フェブランシェがBCフィリー&メアスプリントを右前肢違和感で回避

地方競馬界にとって大きな挑戦となるはずだった夢の舞台が、無念の形で幕を閉じた。11月1日に米デルマー競馬場で行われる「BCフィリー&メアスプリント」(G1、ダ1400m)への出走を予定していたフェブランシェ(牝5、藤田輝厩舎)が、出走を取り消すことが分かった。29日、所属するキャロットクラブが公式サイトで発表した。

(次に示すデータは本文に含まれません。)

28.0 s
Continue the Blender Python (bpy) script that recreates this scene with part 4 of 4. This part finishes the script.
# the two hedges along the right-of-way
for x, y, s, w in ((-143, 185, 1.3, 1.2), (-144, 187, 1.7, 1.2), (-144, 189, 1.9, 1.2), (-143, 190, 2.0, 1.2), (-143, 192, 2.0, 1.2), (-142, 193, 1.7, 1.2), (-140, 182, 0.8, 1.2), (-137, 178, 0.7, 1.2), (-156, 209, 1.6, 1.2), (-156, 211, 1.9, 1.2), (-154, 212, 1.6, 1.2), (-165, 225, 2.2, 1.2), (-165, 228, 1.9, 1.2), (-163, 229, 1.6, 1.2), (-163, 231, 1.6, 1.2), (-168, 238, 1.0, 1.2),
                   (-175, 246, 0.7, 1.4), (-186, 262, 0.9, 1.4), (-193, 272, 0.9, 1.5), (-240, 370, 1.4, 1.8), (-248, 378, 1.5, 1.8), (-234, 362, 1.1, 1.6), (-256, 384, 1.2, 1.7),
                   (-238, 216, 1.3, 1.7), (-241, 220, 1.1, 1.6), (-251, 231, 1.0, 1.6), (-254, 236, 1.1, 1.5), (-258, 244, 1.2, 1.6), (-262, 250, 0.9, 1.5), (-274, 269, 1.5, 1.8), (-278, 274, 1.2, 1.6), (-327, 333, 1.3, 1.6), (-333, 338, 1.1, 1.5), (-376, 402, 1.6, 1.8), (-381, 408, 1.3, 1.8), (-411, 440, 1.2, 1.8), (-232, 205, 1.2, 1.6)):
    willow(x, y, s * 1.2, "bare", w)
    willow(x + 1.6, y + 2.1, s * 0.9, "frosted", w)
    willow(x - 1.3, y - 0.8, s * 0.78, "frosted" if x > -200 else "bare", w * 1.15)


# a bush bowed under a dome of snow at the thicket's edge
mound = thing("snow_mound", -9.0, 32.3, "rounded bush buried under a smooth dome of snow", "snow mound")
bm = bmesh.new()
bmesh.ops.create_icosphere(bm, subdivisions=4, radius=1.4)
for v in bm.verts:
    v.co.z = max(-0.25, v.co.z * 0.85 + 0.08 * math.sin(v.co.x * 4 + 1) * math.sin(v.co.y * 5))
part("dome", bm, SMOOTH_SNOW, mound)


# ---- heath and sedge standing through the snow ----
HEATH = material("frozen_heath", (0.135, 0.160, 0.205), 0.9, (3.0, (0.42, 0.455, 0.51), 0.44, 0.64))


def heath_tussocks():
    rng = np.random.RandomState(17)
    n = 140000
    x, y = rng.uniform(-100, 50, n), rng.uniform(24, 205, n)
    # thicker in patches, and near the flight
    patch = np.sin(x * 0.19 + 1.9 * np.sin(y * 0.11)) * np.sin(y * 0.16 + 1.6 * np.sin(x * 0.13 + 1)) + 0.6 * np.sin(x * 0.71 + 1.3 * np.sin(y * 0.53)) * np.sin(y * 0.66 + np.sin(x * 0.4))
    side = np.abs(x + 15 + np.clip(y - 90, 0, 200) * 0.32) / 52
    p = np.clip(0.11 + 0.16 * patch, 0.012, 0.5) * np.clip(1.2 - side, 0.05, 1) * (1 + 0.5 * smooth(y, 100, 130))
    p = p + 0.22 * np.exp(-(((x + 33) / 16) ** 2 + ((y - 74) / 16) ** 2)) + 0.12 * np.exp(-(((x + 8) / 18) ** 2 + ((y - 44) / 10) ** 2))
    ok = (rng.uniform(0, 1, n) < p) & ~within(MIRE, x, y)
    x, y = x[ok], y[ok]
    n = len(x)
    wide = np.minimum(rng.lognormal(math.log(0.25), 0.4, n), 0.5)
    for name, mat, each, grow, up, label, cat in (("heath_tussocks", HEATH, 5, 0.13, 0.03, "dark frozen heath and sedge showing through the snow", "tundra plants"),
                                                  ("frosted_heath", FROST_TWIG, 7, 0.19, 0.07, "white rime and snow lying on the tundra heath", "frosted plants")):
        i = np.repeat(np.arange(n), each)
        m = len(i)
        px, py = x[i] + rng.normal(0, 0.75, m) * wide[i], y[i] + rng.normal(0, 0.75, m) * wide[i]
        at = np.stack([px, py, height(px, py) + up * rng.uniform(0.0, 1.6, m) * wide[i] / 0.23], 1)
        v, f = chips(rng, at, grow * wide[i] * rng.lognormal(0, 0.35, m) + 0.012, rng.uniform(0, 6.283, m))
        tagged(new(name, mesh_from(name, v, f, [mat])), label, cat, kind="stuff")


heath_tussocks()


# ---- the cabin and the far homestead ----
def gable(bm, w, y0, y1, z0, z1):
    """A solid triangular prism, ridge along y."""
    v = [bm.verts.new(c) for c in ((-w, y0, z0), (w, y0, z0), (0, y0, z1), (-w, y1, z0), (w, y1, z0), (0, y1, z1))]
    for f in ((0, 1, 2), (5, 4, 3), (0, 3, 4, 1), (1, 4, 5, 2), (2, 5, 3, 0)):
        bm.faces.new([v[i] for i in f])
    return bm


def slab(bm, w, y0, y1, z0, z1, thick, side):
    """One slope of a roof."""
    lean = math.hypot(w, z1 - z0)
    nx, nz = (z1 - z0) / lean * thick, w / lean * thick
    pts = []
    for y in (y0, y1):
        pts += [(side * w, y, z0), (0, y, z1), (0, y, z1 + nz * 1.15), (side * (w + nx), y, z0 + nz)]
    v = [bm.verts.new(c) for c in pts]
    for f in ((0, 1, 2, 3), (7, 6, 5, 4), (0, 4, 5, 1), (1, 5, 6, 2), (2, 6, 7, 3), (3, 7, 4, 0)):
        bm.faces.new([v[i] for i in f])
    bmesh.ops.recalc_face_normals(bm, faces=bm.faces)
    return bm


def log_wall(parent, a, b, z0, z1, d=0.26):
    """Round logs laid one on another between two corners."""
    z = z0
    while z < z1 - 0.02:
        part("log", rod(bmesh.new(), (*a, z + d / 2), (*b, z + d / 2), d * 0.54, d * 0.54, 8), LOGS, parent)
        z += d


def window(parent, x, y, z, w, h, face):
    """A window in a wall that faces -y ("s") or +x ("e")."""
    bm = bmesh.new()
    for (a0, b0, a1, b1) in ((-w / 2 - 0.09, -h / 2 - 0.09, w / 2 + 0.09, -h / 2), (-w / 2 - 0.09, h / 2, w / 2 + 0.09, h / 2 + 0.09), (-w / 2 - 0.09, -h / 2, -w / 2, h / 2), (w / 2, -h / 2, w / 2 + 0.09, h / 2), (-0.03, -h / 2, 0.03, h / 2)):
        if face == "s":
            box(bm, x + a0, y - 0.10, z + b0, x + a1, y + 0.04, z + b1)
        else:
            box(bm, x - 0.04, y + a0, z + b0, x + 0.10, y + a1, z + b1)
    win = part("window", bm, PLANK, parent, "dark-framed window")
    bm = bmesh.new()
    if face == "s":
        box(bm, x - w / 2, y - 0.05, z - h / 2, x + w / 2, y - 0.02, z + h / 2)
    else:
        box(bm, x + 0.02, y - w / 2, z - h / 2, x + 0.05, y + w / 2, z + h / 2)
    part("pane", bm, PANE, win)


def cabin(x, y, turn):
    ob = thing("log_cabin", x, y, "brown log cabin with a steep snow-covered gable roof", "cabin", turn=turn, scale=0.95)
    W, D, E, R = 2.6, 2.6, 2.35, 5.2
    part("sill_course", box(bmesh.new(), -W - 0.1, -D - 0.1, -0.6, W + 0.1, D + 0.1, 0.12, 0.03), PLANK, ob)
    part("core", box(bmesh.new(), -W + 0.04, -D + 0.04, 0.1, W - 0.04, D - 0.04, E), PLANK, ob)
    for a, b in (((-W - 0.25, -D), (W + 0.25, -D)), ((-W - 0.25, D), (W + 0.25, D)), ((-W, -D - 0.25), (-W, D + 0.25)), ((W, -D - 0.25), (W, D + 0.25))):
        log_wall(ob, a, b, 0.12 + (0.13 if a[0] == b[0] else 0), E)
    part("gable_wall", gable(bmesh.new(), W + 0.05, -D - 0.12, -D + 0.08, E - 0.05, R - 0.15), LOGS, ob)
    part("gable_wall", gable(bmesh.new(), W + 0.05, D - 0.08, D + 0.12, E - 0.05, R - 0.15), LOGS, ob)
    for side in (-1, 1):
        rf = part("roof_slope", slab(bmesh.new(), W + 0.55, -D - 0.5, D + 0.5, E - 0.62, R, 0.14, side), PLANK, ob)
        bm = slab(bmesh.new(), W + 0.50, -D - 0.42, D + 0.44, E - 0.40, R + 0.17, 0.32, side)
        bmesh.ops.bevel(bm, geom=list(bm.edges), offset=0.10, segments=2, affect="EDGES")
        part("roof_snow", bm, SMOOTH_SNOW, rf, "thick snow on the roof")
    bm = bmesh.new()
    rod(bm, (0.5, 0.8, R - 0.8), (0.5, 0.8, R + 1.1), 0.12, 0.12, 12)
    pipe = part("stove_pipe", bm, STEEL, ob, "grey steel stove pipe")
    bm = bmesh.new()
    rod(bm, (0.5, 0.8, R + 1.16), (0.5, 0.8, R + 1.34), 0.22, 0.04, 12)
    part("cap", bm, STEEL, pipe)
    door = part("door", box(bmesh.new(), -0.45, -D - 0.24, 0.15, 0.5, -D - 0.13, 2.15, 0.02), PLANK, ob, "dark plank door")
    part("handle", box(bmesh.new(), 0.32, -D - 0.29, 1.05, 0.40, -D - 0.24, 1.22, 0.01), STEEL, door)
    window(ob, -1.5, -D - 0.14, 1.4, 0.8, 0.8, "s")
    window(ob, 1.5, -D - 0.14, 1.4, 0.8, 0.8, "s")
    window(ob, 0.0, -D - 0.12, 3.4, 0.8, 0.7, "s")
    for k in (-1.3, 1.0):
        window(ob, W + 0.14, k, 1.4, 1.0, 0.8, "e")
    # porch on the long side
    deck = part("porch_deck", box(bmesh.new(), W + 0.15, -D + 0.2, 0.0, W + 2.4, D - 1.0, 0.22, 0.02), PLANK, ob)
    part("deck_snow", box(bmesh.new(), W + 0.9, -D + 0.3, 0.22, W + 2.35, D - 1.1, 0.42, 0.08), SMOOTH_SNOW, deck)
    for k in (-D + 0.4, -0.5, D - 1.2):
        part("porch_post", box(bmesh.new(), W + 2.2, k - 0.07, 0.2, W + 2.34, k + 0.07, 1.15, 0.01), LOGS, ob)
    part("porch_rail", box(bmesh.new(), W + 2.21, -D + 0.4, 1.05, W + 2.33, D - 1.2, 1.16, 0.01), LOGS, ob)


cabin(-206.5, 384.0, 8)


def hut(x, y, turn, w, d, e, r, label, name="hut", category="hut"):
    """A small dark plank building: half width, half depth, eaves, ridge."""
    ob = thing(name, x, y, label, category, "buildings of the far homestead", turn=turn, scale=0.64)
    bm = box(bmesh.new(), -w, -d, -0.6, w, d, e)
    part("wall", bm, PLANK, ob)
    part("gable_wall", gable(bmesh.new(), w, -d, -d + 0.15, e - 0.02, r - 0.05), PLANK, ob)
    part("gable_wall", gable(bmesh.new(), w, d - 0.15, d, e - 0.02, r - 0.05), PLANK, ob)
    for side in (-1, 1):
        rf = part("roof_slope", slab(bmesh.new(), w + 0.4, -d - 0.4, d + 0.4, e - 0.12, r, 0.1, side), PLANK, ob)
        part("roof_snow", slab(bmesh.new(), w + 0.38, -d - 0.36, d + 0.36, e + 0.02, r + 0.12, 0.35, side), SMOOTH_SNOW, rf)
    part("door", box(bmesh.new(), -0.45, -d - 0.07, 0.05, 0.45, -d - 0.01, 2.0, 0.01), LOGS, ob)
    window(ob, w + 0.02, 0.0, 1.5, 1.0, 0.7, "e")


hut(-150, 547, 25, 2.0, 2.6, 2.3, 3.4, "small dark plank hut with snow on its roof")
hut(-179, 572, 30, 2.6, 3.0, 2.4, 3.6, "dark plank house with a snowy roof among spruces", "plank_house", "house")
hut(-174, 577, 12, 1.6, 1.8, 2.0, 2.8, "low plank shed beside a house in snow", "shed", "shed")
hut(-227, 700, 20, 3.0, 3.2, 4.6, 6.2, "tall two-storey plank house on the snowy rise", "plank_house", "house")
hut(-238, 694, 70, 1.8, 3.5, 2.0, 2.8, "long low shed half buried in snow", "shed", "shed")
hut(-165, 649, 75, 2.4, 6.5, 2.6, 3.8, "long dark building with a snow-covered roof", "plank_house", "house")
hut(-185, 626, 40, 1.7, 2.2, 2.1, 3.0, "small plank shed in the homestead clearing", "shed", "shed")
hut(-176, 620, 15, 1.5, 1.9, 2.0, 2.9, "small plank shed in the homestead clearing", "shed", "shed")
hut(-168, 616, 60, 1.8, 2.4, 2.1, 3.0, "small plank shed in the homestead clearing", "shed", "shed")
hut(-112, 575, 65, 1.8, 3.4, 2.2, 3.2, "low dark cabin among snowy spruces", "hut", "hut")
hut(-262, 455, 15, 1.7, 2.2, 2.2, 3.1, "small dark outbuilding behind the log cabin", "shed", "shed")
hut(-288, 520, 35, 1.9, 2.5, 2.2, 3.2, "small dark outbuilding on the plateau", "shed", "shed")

発表によると、フェブランシェは前日に行われた主催者サイドの獣医師による歩様チェックで右前肢に違和感を指摘された。その後、陣営はケアと精密検査を行ったものの、違和感が完全には解消されなかったため、陣営と関係者の協議の末、出走を断念する判断が下された。馬の状態を最優先した結果であり、陣営も「残念だが、無理はさせられない」とコメントしている。
フェブランシェはJRAでキャリアをスタートし、昨年末に大井競馬へ移籍。地方転入後は持ち前のスピードを武器に頭角を現し、7月の川崎・スパーキングレディーカップで待望のダートグレード競走初制覇を果たした。ブリーダーズカップでは、地方の名手・吉原寛人騎手とのコンビで挑む予定で、すでに現地で調整を進めていた。地方所属馬として史上初めてブリーダーズカップに挑戦するという、歴史的な試みになるはずだっただけに、その取り消しは大きな痛手と言える。
藤田輝信調教師は昨年、マンダリンヒーローで地方所属馬として初の米G1挑戦となるサンタアニタダービーに挑戦し、鼻差の2着という快挙を達成していた。それだけに今回の挑戦にも強い意欲を示していたが、夢の再現は叶わなかった。フェブランシェは帰国後、状態を見極めたうえで今後の進路が検討される予定。